You can optimize the performance of File Ingestion and Replication tasks by configuring an appropriate file size and batch size.
Source File Size
For large source files, consider splitting them into multiple smaller files, as processing multiple small files is faster than processing a single large file. The recommended size for each split file is around 500 MB to 1 GB.
Batch size
When configuring a File Ingestion and Replication job to write to a target, the number of files written with each COPY command affects performance. You should specify a batch size in the source properties of the task to optimize this performance. The default batch size is 5. Snowflake Cloud Data Warehouse V2 Connector's maximum batch size is 1000 when writing from Amazon S3 or Azure Blob Storage. Similarly, the Databricks DB SQL Connector allows a maximum batch size of 1000 from these sources. For other sources, the batch size must be between 1 and 20.

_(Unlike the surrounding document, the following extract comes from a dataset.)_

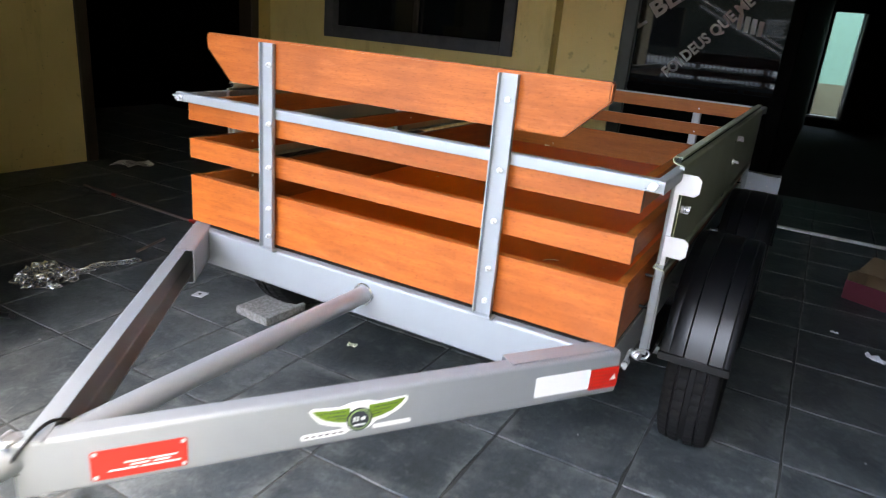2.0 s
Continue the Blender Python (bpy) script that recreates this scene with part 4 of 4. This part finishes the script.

Consider the following guidelines to optimize performance:
- When you specify a batch size, you must also ensure that the source file is split into multiple smaller files to optimize performance.
- For optimized performance, batch size should equal or close to the number of files to be loaded in the target.
- Increasing the number of parallel batches with batch size can further improve performance.
- For information about the appropriate batch size value that you can specify for different sources and targets in a File ingestion task, see the Local folder source properties topic in the File Ingestion help.